The decision means that neighboring Laos, which has opened two new dams on the Mekong in the past year, is the only country in the Lower Mekong Basin planning hydropower. The Mekong river sustains some 60 million people.

Victor Jona, director-general of energy at Cambodia’s Ministry of Mines and Energy, told Reuters the government was following a study done by a Japanese consultant that recommended Cambodia seek energy elsewhere.

“According to the study, we need to develop coal, LNG, imports from neighbouring countries and solar energy,” he said. Adding that he could not give details contained in a government master plan.

“In this 10-year plan, from 2020 to 2030, we have no plans to develop a mainstream dam,” he said.

Environmentalists have warned that dams will harm fisheries and farming along the Lower Mekong.

The river nourishes fishing grounds and farmlands as it flows in from China. It then winds past or through Myanmar, Laos, Thailand, Cambodia and Vietnam. Cambodia had previously announced plans for two dams at Sambor and Stung Treng, but both projects are on hold.

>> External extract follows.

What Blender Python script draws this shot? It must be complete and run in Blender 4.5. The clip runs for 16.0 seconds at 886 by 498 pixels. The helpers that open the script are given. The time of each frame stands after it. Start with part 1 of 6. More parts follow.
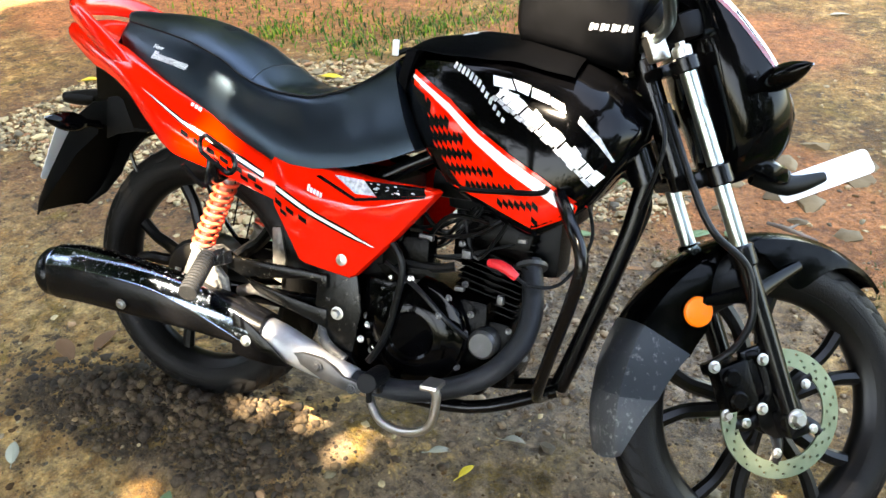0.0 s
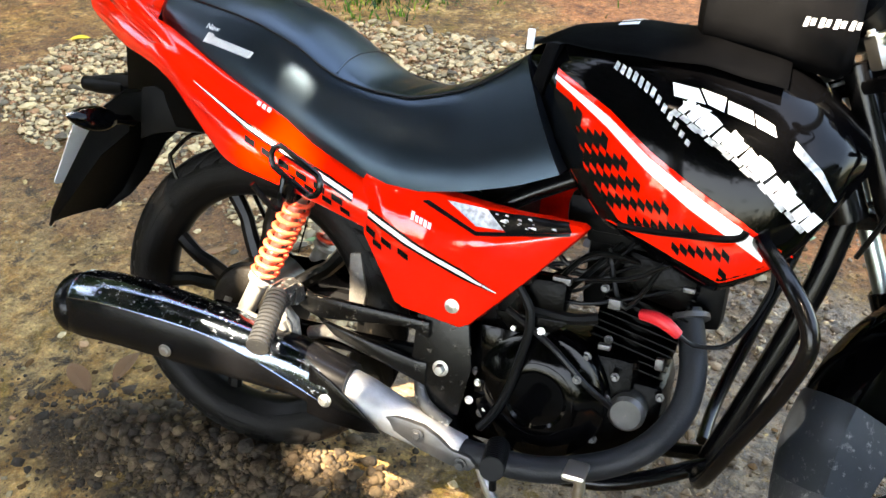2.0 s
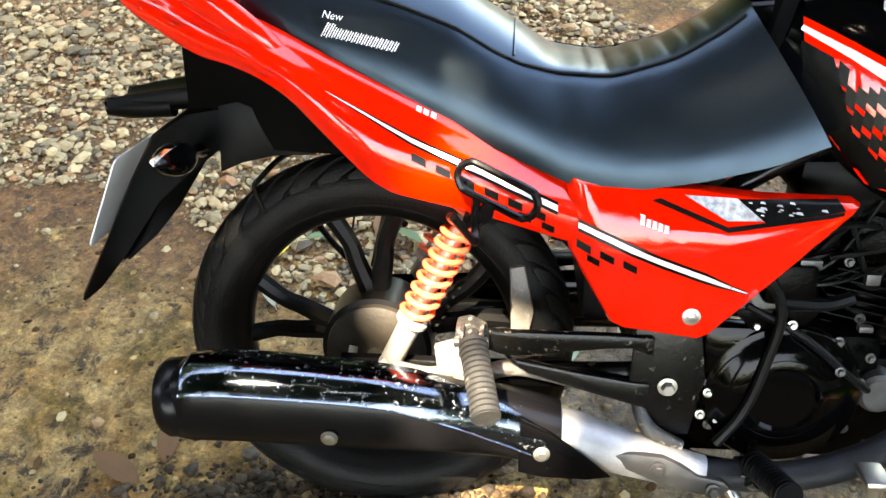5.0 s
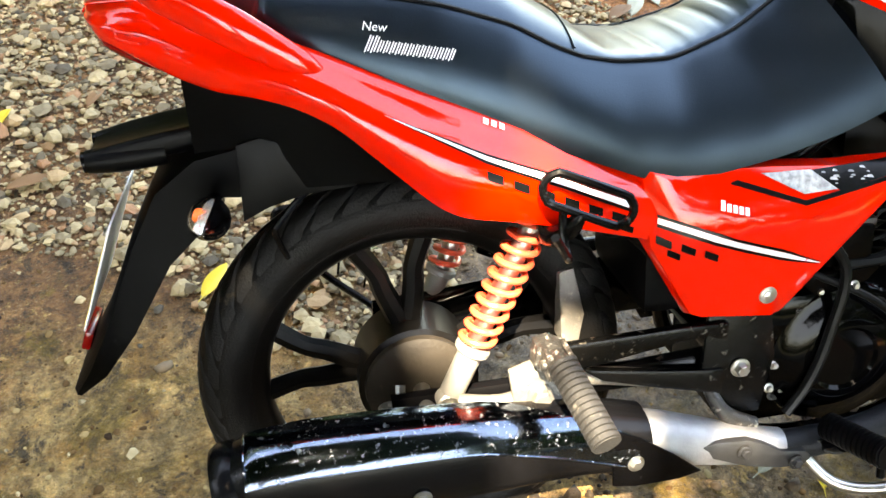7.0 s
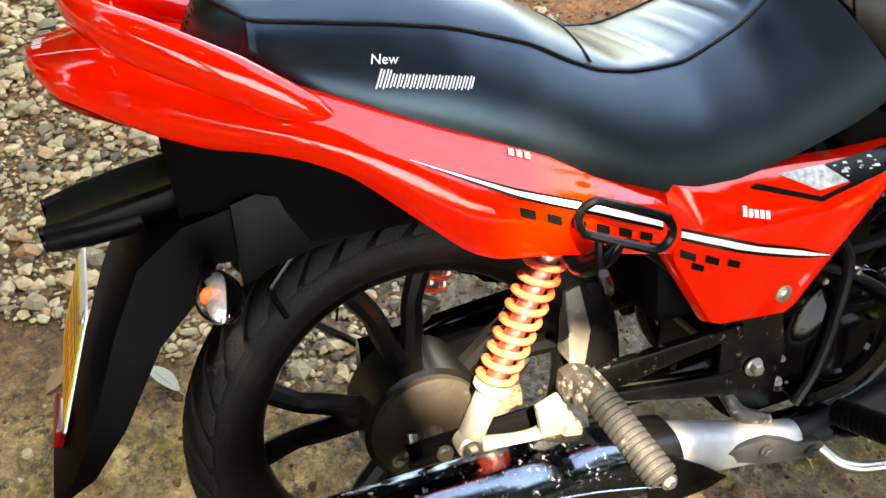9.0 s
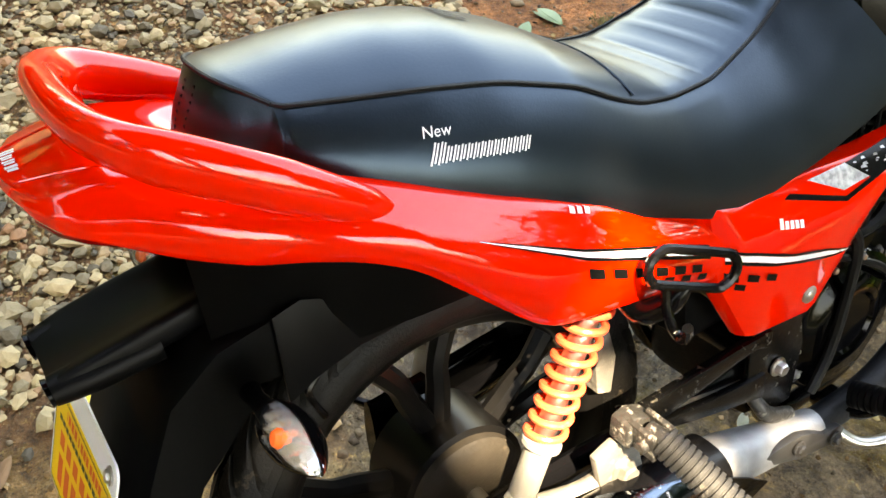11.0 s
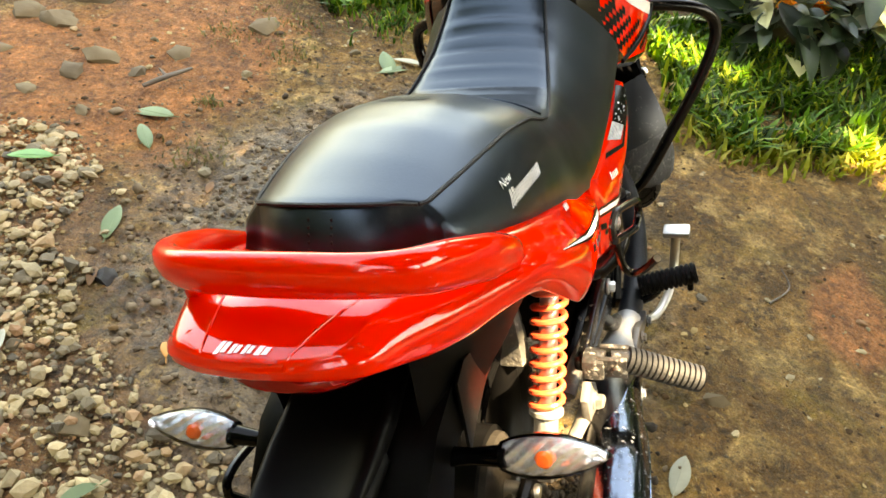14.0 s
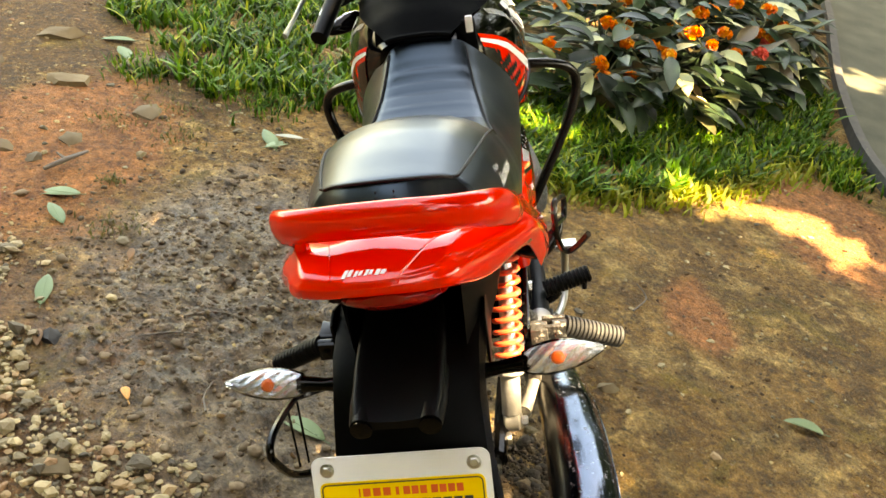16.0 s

Across the border in Laos, power from the new Don Sahong hydro-dam began flowing into Cambodia’s grid in January.

Cambodia last year had the worst power outages in years. A surge in demand was fueled by a construction boom accompanying Chinese investment.

Officials have said the electricity shortage was also due to low levels of water at hydropower dams.

Cambodia uses hydropower for about 48% of its domestic electricity production, according to the state utility Electricite du Cambodge.

With demand growing fast, Cambodia imported about 25% of its electricity last year. With the bulk of it transmitted from Vietnam and Thailand, according to the utility’s statistics.